Why do wedding photographers cost so much?
The factory floor smelled of hot steel and frustration.
For three days, the press—an immense machine the size of a train car—had sat silent, its hulking arms frozen mid-motion. Workers leaned against railings, chain-smoking in the corners while supervisors barked at each other, all of them equally powerless before the great hulk of iron and circuitry.
Every hour the press sat idle meant thousands of dollars lost in production. Every tick of the clock meant more men standing idle, more orders delayed, more penalties to pay.
No one dared touch it. Two different repair crews had tried—specialists with diagnostic laptops, manuals, and whole tool carts wheeled across the floor—but each had walked away defeated.
That morning, the plant manager, a man named Dwyer with thinning hair and sweat stains blooming under his arms, had picked up the phone with reluctant desperation and made a call he’d hoped he’d never have to make.
And so, that afternoon, a man arrived. He was unremarkable at first glance: wiry frame, a plain gray work jacket that had seen better days, a tool bag slung casually over his shoulder. No entourage, no van full of equipment, no shiny company logo. Just one man walking across the echoing concrete floor with steady, unhurried steps.

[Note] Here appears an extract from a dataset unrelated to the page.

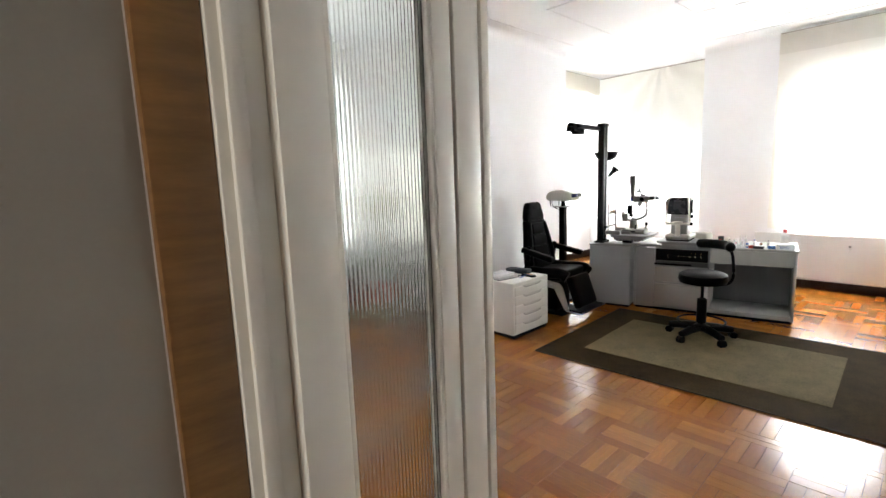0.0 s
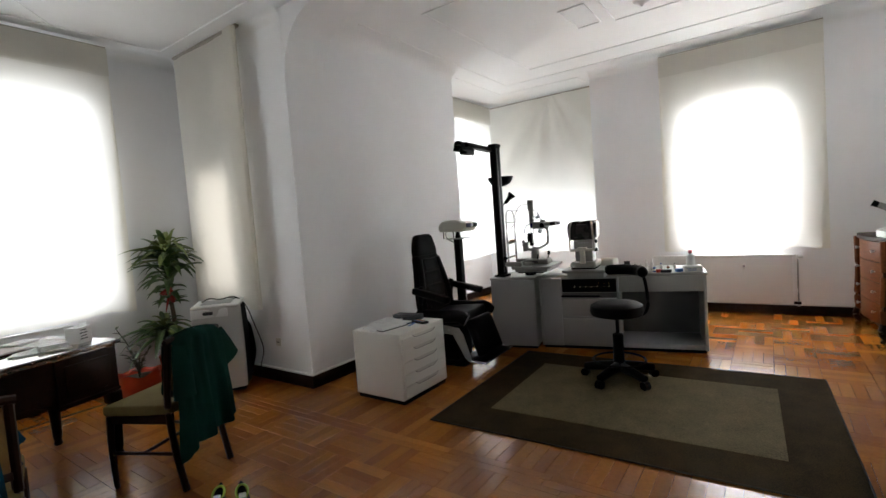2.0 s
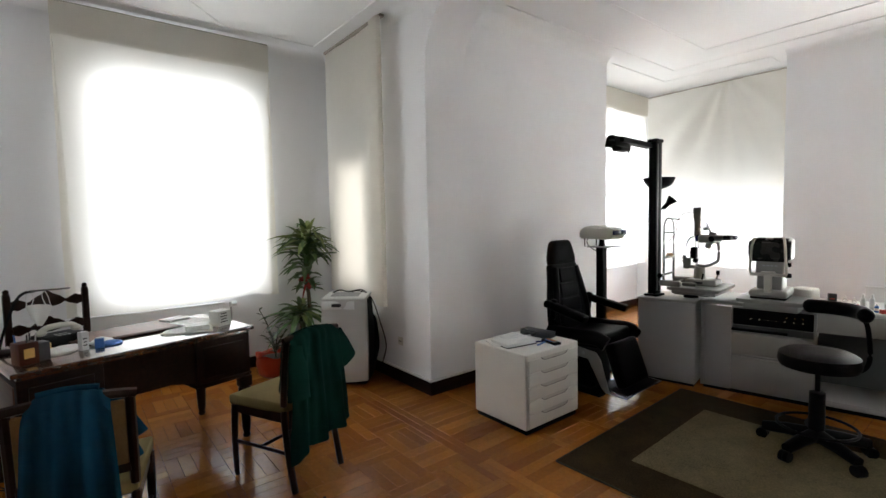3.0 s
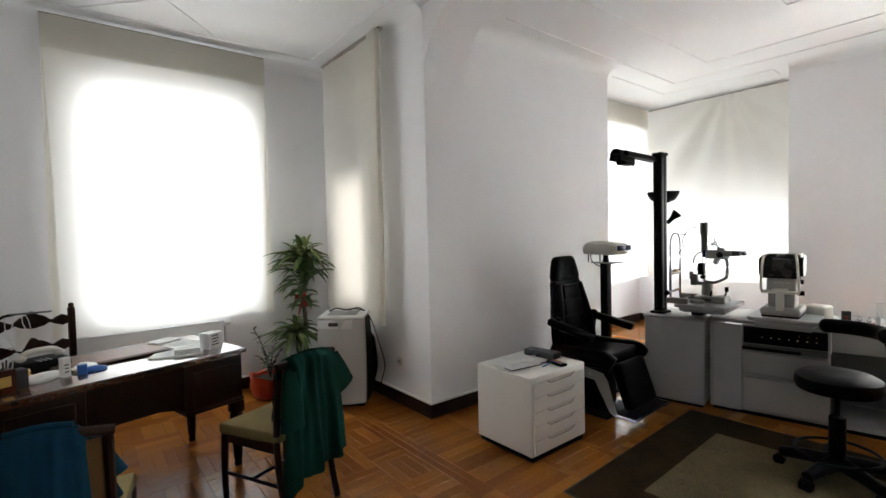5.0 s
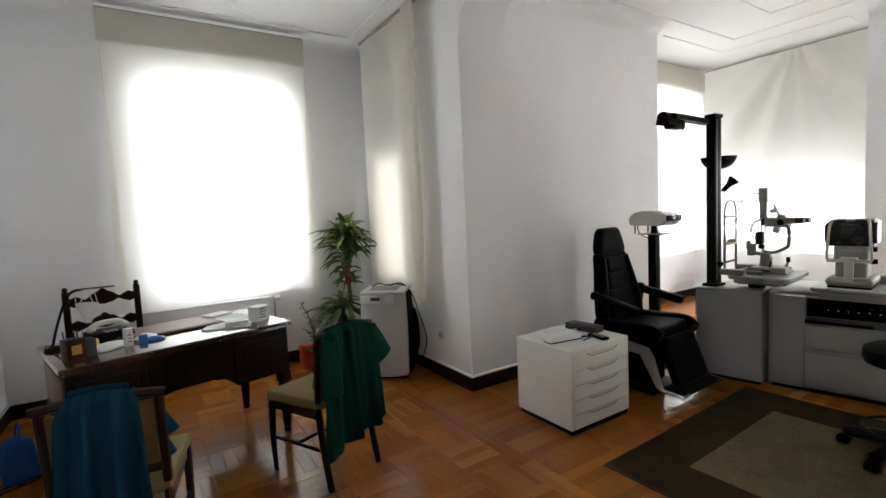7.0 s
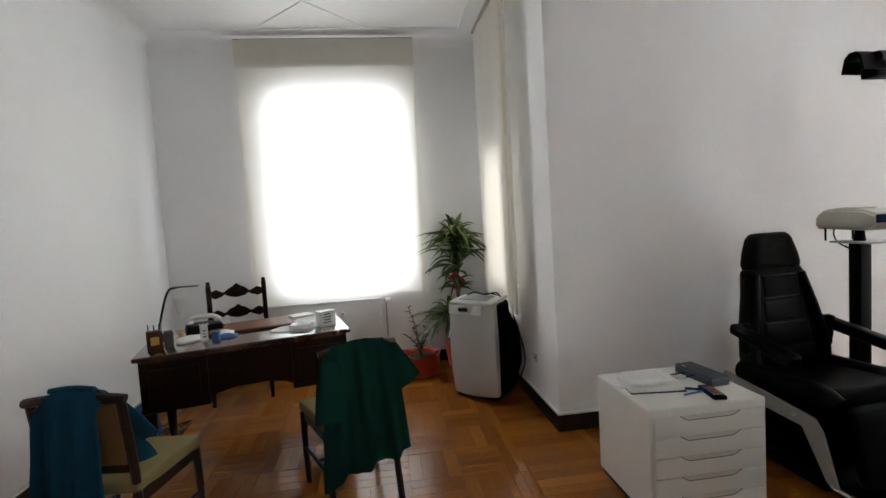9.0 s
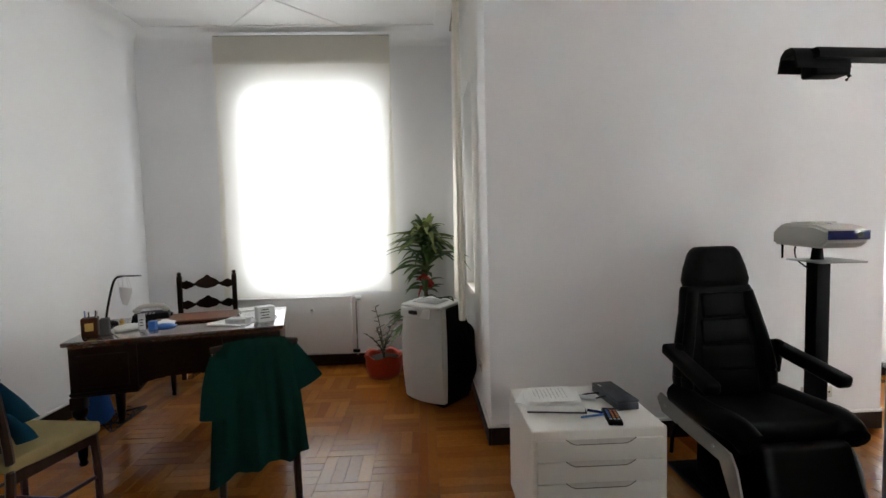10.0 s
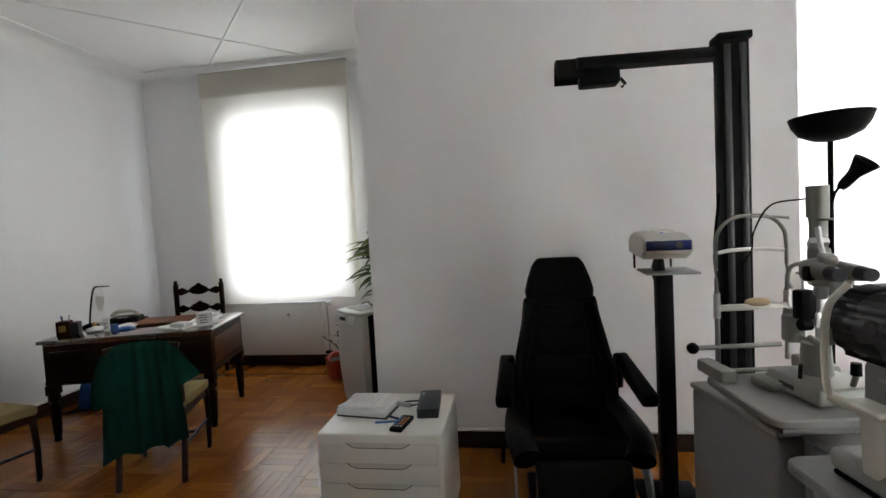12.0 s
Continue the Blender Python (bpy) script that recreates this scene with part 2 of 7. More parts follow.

The workers muttered as he passed. “That’s him? That’s the guy?”
The manager hurried to meet him. “Mr. Carver?”
“That’s right,” the man said, shaking his hand briefly. His palm was rough, calloused. “You called about your press.”

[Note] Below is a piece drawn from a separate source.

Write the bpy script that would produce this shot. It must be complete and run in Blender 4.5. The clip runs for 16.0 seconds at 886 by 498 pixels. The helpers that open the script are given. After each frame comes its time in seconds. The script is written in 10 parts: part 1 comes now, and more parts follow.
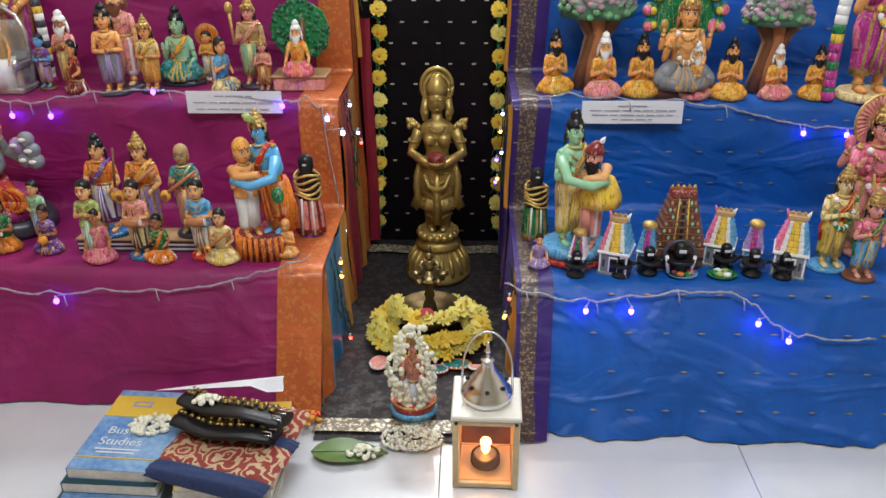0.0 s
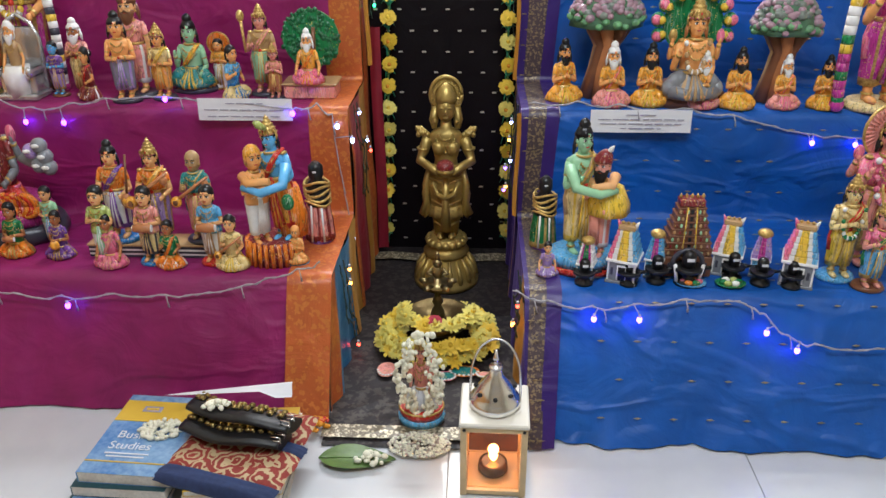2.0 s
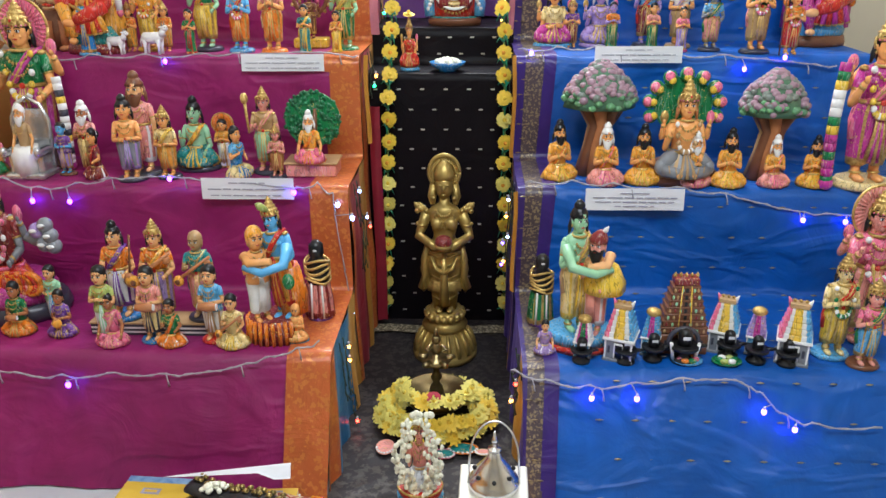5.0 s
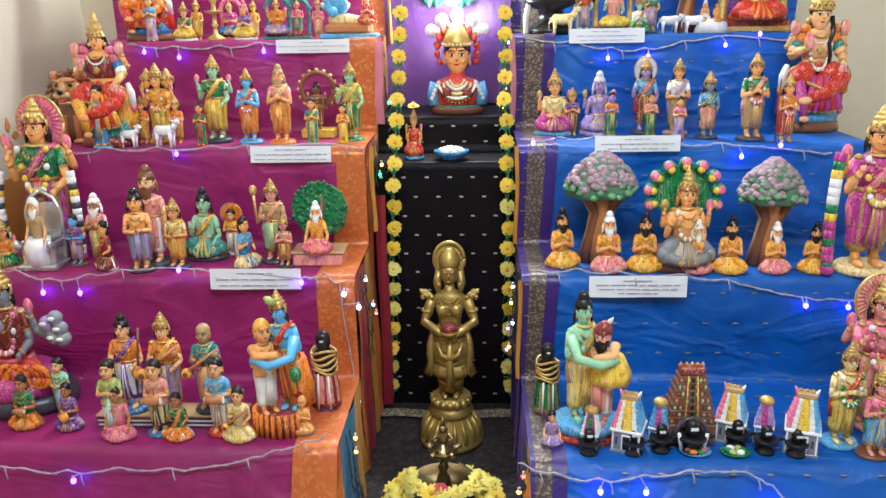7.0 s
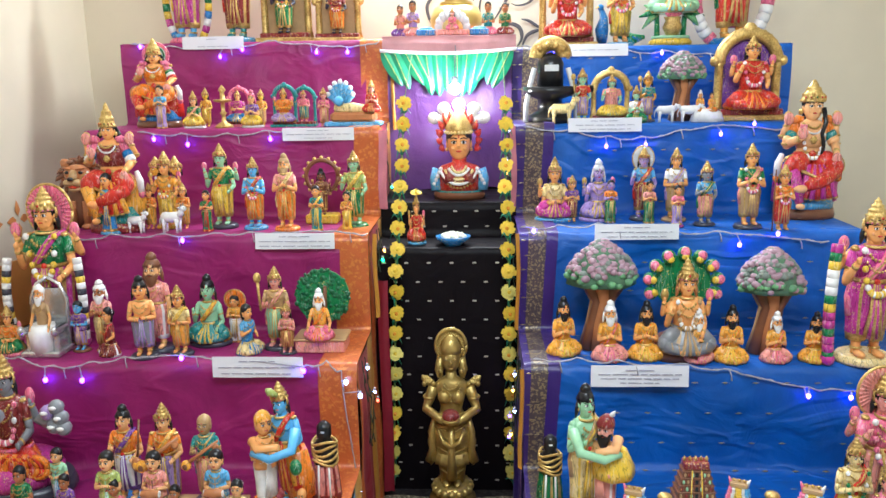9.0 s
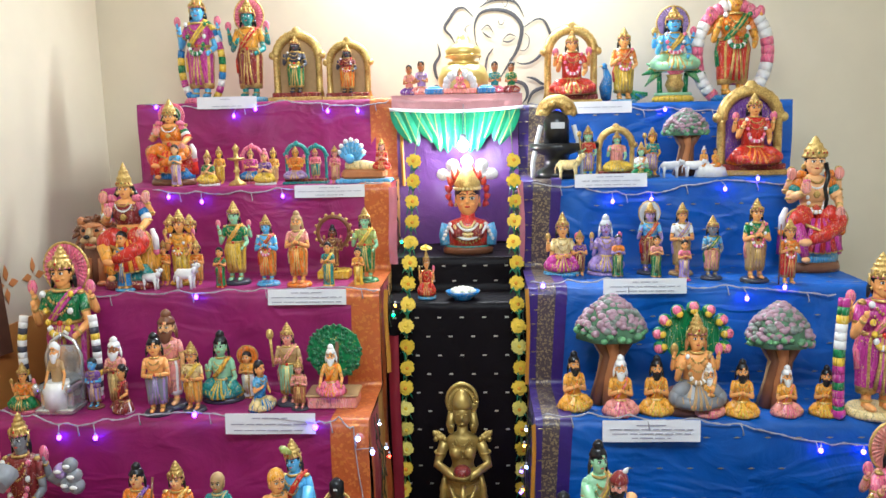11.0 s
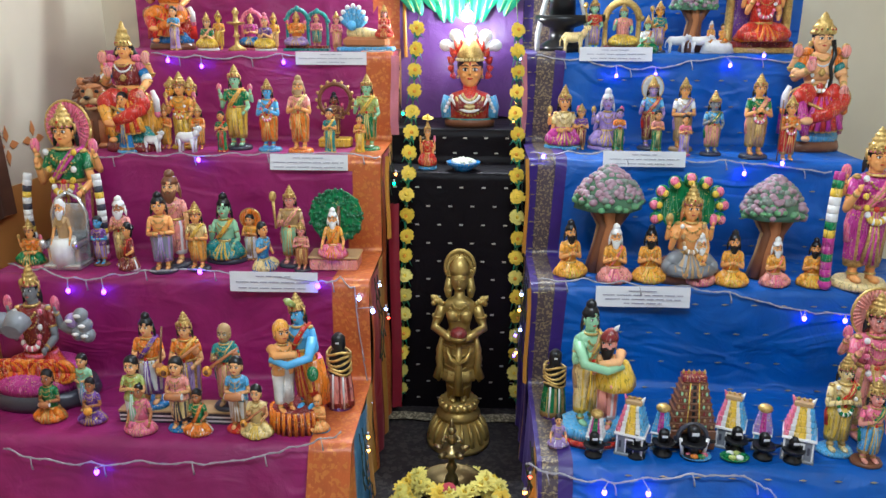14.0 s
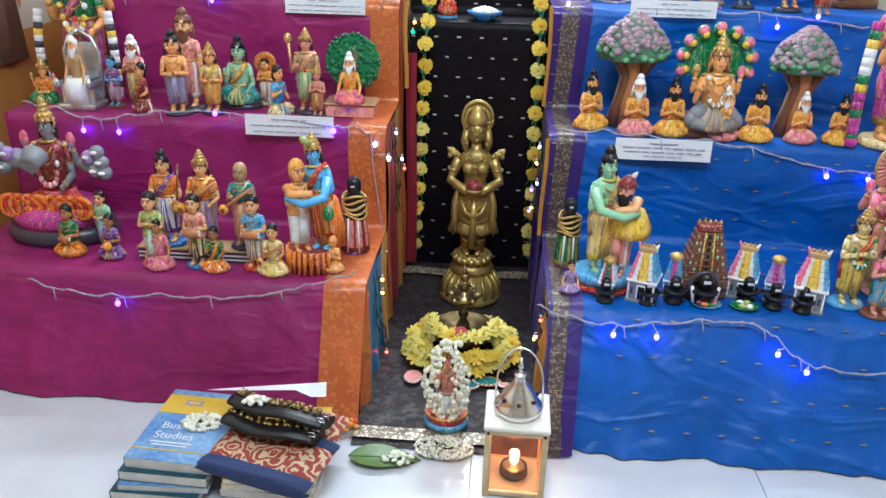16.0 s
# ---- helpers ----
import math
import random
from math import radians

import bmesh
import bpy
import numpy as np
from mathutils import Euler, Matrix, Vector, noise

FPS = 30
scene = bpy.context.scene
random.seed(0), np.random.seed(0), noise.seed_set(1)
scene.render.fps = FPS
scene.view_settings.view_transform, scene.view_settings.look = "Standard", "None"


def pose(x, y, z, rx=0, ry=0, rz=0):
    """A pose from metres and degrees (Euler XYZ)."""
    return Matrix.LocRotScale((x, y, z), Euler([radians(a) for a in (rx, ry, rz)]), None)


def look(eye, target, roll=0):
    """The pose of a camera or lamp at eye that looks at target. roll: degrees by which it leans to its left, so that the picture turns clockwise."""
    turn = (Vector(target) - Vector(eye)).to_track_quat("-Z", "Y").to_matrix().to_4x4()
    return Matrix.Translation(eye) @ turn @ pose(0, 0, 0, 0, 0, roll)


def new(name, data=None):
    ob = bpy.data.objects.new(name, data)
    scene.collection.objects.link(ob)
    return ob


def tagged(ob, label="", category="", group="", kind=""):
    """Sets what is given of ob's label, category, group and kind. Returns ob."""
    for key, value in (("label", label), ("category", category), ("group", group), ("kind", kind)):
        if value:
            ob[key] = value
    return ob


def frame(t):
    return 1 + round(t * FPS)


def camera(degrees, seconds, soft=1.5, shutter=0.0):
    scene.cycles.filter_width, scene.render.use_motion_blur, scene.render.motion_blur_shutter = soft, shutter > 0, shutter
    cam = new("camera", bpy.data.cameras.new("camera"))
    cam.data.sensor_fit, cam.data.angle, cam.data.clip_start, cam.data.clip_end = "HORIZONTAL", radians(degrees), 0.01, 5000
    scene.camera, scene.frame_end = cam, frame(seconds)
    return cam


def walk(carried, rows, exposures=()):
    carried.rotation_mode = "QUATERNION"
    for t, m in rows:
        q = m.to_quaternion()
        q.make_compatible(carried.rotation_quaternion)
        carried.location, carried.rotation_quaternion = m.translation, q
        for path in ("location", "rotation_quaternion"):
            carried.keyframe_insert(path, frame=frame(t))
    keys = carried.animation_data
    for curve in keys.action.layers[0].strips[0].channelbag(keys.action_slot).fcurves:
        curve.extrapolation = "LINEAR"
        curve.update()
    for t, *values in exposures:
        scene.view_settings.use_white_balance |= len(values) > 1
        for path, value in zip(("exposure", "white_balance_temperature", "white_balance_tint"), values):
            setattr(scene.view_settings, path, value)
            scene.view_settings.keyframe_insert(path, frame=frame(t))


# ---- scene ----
cam = camera(59.5, 16.0)
PATH = [
    (0, (0.164, -0.131, 1.228), (0.099, 1.657, 0.334), -0.4),
    (0.5, (0.166, -0.133, 1.223), (0.097, 1.659, 0.336), -0.5),
    (1, (0.165, -0.137, 1.231), (0.093, 1.653, 0.342), -0.4),
    (1.5, (0.162, -0.139, 1.227), (0.088, 1.656, 0.347), -0.2),
    (2, (0.159, -0.139, 1.231), (0.077, 1.657, 0.355), -0.3),
    (2.5, (0.159, -0.14, 1.238), (0.077, 1.66, 0.371), -0.2),
    (3, (0.161, -0.141, 1.246), (0.088, 1.669, 0.399), 0.0),
    (3.5, (0.159, -0.143, 1.245), (0.089, 1.678, 0.421), 0.2),
    (4, (0.161, -0.141, 1.254), (0.089, 1.688, 0.45), -0.0),
    (6.5, (0.162, -0.145, 1.35), (0.069, 1.754, 0.731), -0.8),
    (7, (0.158, -0.143, 1.363), (0.066, 1.768, 0.779), -1.0),
    (7.5, (0.157, -0.142, 1.38), (0.066, 1.778, 0.827), -1.2),
    (8, (0.157, -0.142, 1.395), (0.064, 1.788, 0.878), -1.0),
    (8.5, (0.162, -0.145, 1.416), (0.064, 1.795, 0.937), -1.0),
    (9, (0.159, -0.146, 1.435), (0.063, 1.807, 1.012), -0.9),
    (9.5, (0.158, -0.15, 1.459), (0.06, 1.81, 1.077), -1.2),
    (12, (0.131, -0.2, 1.465), (0.02, 1.777, 1.183), -1.1),
    (12.5, (0.13, -0.21, 1.446), (0.02, 1.755, 1.094), -0.7),
    (13, (0.126, -0.212, 1.429), (0.021, 1.738, 0.995), -0.1),
    (13.5, (0.122, -0.224, 1.403), (0.021, 1.717, 0.932), -0.2),
    (14, (0.124, -0.225, 1.38), (0.033, 1.693, 0.821), 0.2),
    (14.5, (0.126, -0.228, 1.346), (0.038, 1.669, 0.717), 0.6),
    (15, (0.129, -0.237, 1.308), (0.034, 1.634, 0.608), 1.0),
    (15.5, (0.128, -0.25, 1.275), (0.026, 1.604, 0.532), 1.2),
    (16, (0.123, -0.253, 1.26), (0.004, 1.565, 0.436), 1.4),
]
EXPOSURES = [(0, 0.12, 6230, 10), (4, 0.20, 6100, 8), (7, 0.56, 5950, 6), (9.5, 0.52, 5930, 5), (12, 0.22, 5900, 4), (12.5, 0.12, 5880, 4), (14.5, 0.34, 5680, 5), (16, 0.44, 5560, 6)]
walk(cam, [(t, look(eye, target, roll)) for t, eye, target, roll in PATH], EXPOSURES)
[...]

“Yes,” Dwyer said, his voice already tinged with doubt. “It’s been down for three days. We’ve had two teams in here, and nobody’s been able to find the fault. It just… froze. The diagnostics won’t even run. It’s dead weight.”
Carver nodded once, his face unreadable. “Show me.”
The press towered above him, steel arms hanging uselessly in the air, hydraulic lines slack. Warning lights blinked feebly on the console, like a heart refusing to beat. Carver set his tool bag down. He didn’t ask for the manuals. He didn’t ask what the others had tried. He simply stood there for a moment, gazing up at the silent monster as though listening to it breathe.
Then he climbed the narrow ladder to the operator’s platform. His fingers brushed the control panel, tracing the metal edges. He tilted his head slightly, listening to the hum—faint, irregular, almost like a stutter.
Down below, the crew exchanged glances.
“Is he just… staring at it?” one whispered.
“Looks like it,” another said.
Finally, Carver reached into his jacket pocket and pulled out a screwdriver. Not a big industrial tool. Not a high-tech gadget. Just a small, well-worn flathead, the kind a man might use to tighten a loose hinge at home.
He knelt beside the console, unscrewed a small plate, and peered into the wiring beneath. For a few long minutes, the only sound was the faint click of the screwdriver and the occasional shift of his boots on the metal grating.
Then—
Click.
He tightened something, closed the panel, and pressed a single button on the console.
The press shuddered. A low whine built in its frame, and then the massive arms lurched, then moved smoothly, powerfully, with the rhythm of a giant awakening from slumber.
The factory floor erupted in cheers. The machine was alive again.
Carver climbed down, slipped the screwdriver back into his pocket, and picked up his bag. “That’ll do it,” he said simply.
An hour later, the workers were back on the job, the press slamming steel with thunderous precision, the entire plant roaring to life. Relief spread like wildfire. Men slapped each other’s backs. Dwyer finally allowed himself to breathe.
Then the invoice arrived.
It was handwritten, simple:
Service Call — $7,200
Dwyer’s face flushed crimson. He stormed across the office toward Carver, who was calmly packing up.
“Seventy-two hundred dollars?” he barked. “For what? You were here less than half an hour!”
Carver looked at him evenly. “That’s correct.”
“You barely touched the damn thing!” Dwyer’s voice rose. “All you did was turn a screw!”
Around them, workers glanced nervously, pretending not to listen but unable to look away.
Carver sighed softly, then took the invoice back and uncapped his pen. “Would you like me to break it down for you?”
“Please do,” Dwyer snapped.
Carver wrote:
- Turning a screw: $1
- Knowing which screw to turn: $7,199
He handed the paper back.
“You didn’t hire me for time. You hired me for knowledge.”